• [PROBLEM TO SOLVE]: Write out, precisely and in full, each line of the material.

• [MATERIAL FOR THE TASK]:
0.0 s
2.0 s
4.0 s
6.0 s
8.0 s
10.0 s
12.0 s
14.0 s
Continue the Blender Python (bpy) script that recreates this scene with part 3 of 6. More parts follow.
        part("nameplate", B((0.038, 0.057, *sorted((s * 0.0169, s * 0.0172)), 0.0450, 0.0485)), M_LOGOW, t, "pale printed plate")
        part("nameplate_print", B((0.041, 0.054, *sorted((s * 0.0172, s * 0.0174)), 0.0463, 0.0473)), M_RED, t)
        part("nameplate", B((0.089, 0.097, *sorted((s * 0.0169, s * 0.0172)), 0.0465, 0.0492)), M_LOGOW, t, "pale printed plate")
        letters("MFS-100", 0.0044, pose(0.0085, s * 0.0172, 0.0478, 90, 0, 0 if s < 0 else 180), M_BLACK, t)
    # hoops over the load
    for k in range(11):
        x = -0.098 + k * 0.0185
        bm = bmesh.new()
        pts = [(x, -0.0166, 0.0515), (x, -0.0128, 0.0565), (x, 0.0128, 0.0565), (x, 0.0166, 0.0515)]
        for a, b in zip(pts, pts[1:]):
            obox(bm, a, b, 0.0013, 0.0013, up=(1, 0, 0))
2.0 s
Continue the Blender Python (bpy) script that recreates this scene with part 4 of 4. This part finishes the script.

• [THE RESULT]:
0.0 s
2.0 s
4.0 s
6.0 s
8.0 s
10.0 s
12.0 s
14.0 s
Continue the Blender Python (bpy) script that recreates this scene with part 3 of 6. More parts follow.
        part("nameplate", B((0.038, 0.057, *sorted((s * 0.0169, s * 0.0172)), 0.0450, 0.0485)), M_LOGOW, t, "pale printed plate")
        part("nameplate_print", B((0.041, 0.054, *sorted((s * 0.0172, s * 0.0174)), 0.0463, 0.0473)), M_RED, t)
        part("nameplate", B((0.089, 0.097, *sorted((s * 0.0169, s * 0.0172)), 0.0465, 0.0492)), M_LOGOW, t, "pale printed plate")
        letters("MFS-100", 0.0044, pose(0.0085, s * 0.0172, 0.0478, 90, 0, 0 if s < 0 else 180), M_BLACK, t)
    # hoops over the load
    for k in range(11):
        x = -0.098 + k * 0.0185
        bm = bmesh.new()
        pts = [(x, -0.0166, 0.0515), (x, -0.0128, 0.0565), (x, 0.0128, 0.0565), (x, 0.0166, 0.0515)]
        for a, b in zip(pts, pts[1:]):
            obox(bm, a, b, 0.0013, 0.0013, up=(1, 0, 0))
2.0 s
Continue the Blender Python (bpy) script that recreates this scene with part 4 of 4. This part finishes the script.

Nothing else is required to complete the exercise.